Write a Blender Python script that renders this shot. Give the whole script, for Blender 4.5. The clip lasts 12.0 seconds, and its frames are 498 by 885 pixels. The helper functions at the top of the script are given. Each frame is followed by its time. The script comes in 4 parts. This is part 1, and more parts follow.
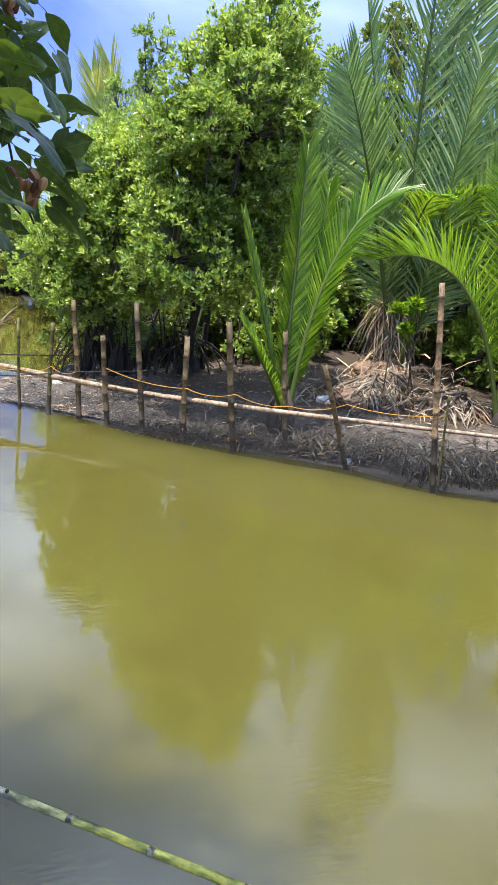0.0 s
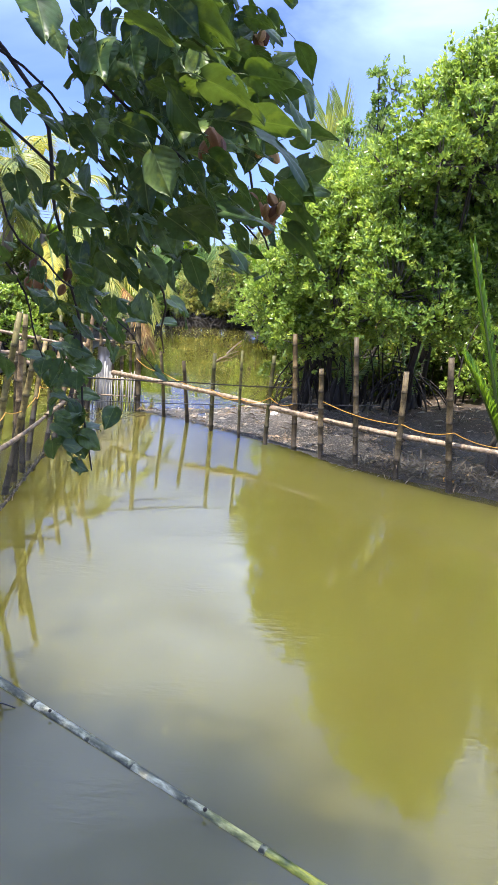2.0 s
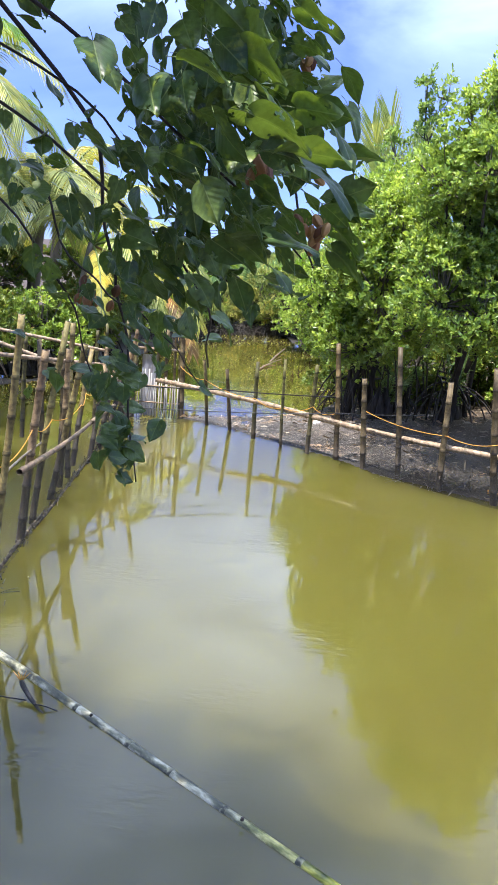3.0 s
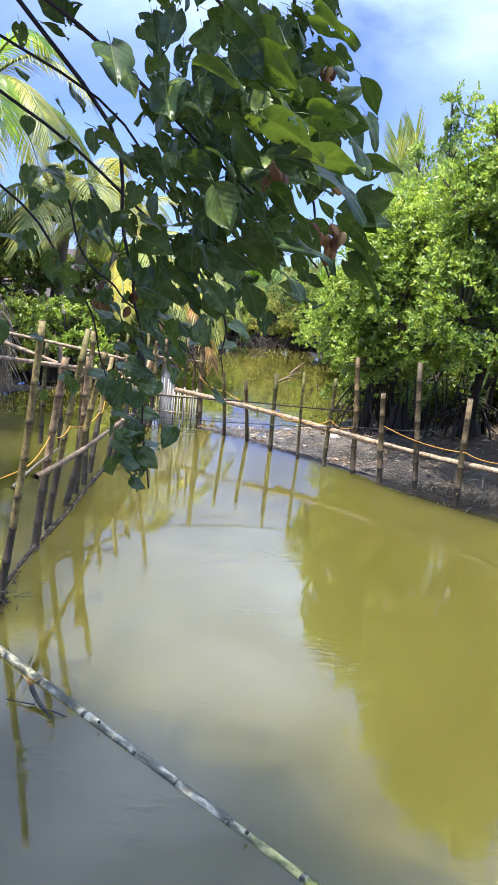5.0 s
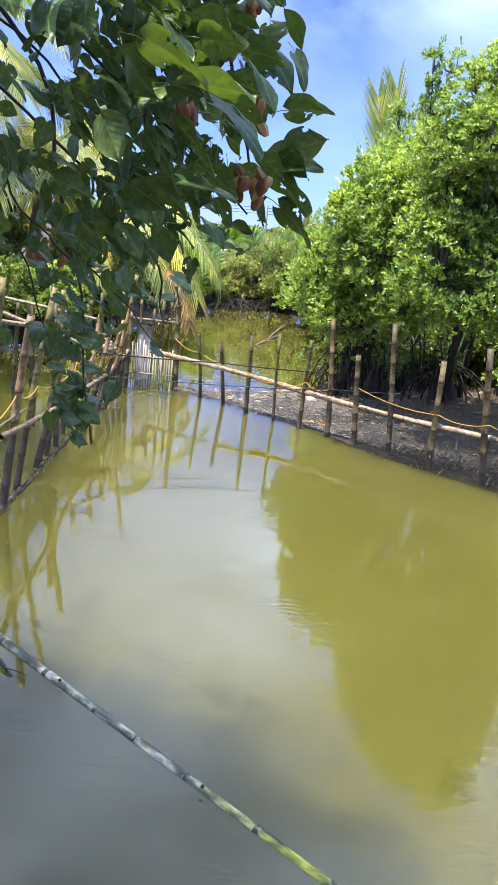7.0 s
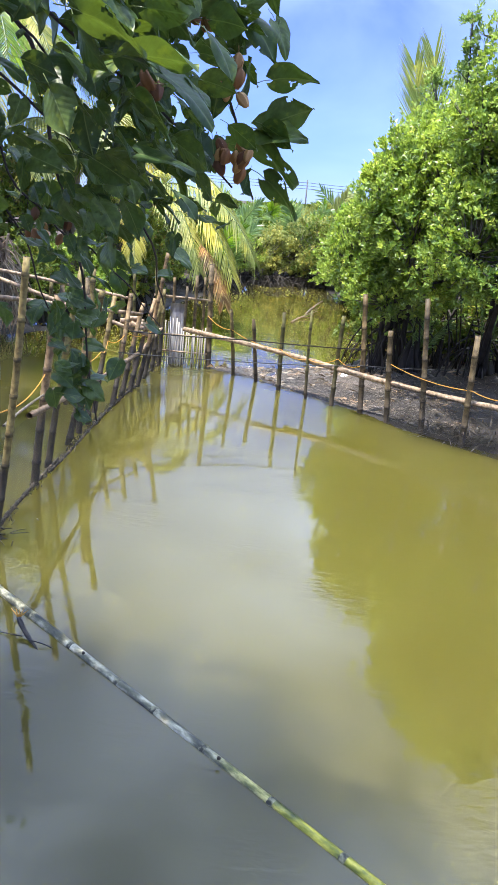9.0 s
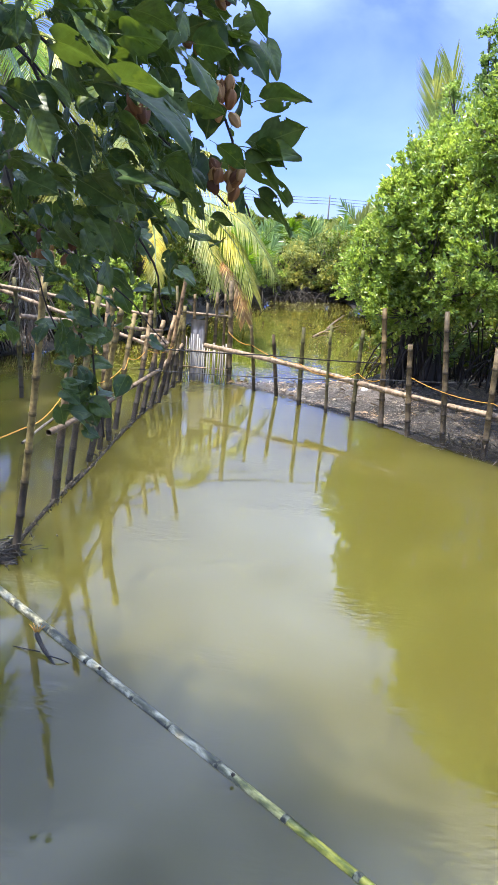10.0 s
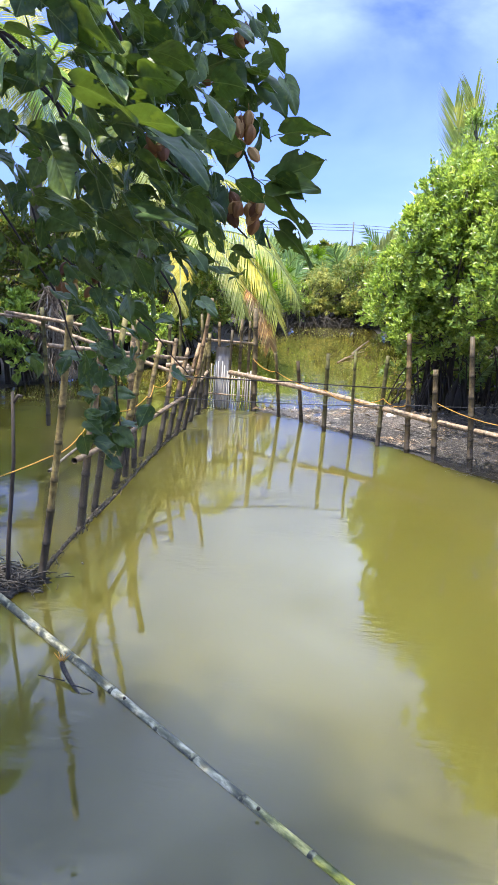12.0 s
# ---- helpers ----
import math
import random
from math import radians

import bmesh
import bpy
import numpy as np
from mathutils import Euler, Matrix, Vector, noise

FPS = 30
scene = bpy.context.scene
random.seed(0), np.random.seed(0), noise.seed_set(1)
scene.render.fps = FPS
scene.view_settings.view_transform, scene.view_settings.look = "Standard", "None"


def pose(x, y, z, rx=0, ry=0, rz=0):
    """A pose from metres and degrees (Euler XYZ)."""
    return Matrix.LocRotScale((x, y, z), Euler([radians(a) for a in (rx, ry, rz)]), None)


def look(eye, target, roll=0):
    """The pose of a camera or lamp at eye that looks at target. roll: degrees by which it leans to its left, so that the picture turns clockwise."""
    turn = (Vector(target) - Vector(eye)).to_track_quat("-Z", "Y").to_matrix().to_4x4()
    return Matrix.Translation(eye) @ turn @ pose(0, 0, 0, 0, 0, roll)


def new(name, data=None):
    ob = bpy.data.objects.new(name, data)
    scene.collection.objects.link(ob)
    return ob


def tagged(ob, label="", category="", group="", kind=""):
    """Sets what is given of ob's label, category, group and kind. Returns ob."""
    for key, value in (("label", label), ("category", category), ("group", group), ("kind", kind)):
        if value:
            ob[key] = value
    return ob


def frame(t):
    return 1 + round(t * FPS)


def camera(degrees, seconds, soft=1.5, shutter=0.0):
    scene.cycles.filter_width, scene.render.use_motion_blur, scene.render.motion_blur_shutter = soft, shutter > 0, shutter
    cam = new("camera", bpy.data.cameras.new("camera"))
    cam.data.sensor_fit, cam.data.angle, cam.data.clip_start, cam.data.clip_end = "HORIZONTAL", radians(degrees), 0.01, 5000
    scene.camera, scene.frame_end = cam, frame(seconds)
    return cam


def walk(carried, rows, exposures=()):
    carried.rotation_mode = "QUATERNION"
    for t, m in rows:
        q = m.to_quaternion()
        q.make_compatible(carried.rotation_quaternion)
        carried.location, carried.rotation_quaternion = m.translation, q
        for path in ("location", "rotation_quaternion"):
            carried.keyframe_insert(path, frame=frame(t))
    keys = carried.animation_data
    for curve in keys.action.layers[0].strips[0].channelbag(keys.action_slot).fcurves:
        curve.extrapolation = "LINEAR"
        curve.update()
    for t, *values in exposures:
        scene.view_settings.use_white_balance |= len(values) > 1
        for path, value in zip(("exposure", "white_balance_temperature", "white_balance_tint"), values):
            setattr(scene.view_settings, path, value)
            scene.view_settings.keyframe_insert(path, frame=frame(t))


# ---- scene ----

****************

§ **Do this**
Quote the material in full and exactly; do not carry over its pictures.

§ **Written solution**
Write a Blender Python script that renders this shot. Give the whole script, for Blender 4.5. The clip lasts 12.0 seconds, and its frames are 498 by 885 pixels. The helper functions at the top of the script are given. Each frame is followed by its time. The script comes in 4 parts. This is part 1, and more parts follow.
0.0 s
2.0 s
3.0 s
5.0 s
7.0 s
9.0 s
10.0 s
12.0 s
# ---- helpers ----
import math
import random
from math import radians

import bmesh
import bpy
import numpy as np
from mathutils import Euler, Matrix, Vector, noise

FPS = 30
scene = bpy.context.scene
random.seed(0), np.random.seed(0), noise.seed_set(1)
scene.render.fps = FPS
scene.view_settings.view_transform, scene.view_settings.look = "Standard", "None"


def pose(x, y, z, rx=0, ry=0, rz=0):
    """A pose from metres and degrees (Euler XYZ)."""
    return Matrix.LocRotScale((x, y, z), Euler([radians(a) for a in (rx, ry, rz)]), None)


def look(eye, target, roll=0):
    """The pose of a camera or lamp at eye that looks at target. roll: degrees by which it leans to its left, so that the picture turns clockwise."""
    turn = (Vector(target) - Vector(eye)).to_track_quat("-Z", "Y").to_matrix().to_4x4()
    return Matrix.Translation(eye) @ turn @ pose(0, 0, 0, 0, 0, roll)


def new(name, data=None):
    ob = bpy.data.objects.new(name, data)
    scene.collection.objects.link(ob)
    return ob


def tagged(ob, label="", category="", group="", kind=""):
    """Sets what is given of ob's label, category, group and kind. Returns ob."""
    for key, value in (("label", label), ("category", category), ("group", group), ("kind", kind)):
        if value:
            ob[key] = value
    return ob


def frame(t):
    return 1 + round(t * FPS)


def camera(degrees, seconds, soft=1.5, shutter=0.0):
    scene.cycles.filter_width, scene.render.use_motion_blur, scene.render.motion_blur_shutter = soft, shutter > 0, shutter
    cam = new("camera", bpy.data.cameras.new("camera"))
    cam.data.sensor_fit, cam.data.angle, cam.data.clip_start, cam.data.clip_end = "HORIZONTAL", radians(degrees), 0.01, 5000
    scene.camera, scene.frame_end = cam, frame(seconds)
    return cam


def walk(carried, rows, exposures=()):
    carried.rotation_mode = "QUATERNION"
    for t, m in rows:
        q = m.to_quaternion()
        q.make_compatible(carried.rotation_quaternion)
        carried.location, carried.rotation_quaternion = m.translation, q
        for path in ("location", "rotation_quaternion"):
            carried.keyframe_insert(path, frame=frame(t))
    keys = carried.animation_data
    for curve in keys.action.layers[0].strips[0].channelbag(keys.action_slot).fcurves:
        curve.extrapolation = "LINEAR"
        curve.update()
    for t, *values in exposures:
        scene.view_settings.use_white_balance |= len(values) > 1
        for path, value in zip(("exposure", "white_balance_temperature", "white_balance_tint"), values):
            setattr(scene.view_settings, path, value)
            scene.view_settings.keyframe_insert(path, frame=frame(t))


# ---- scene ----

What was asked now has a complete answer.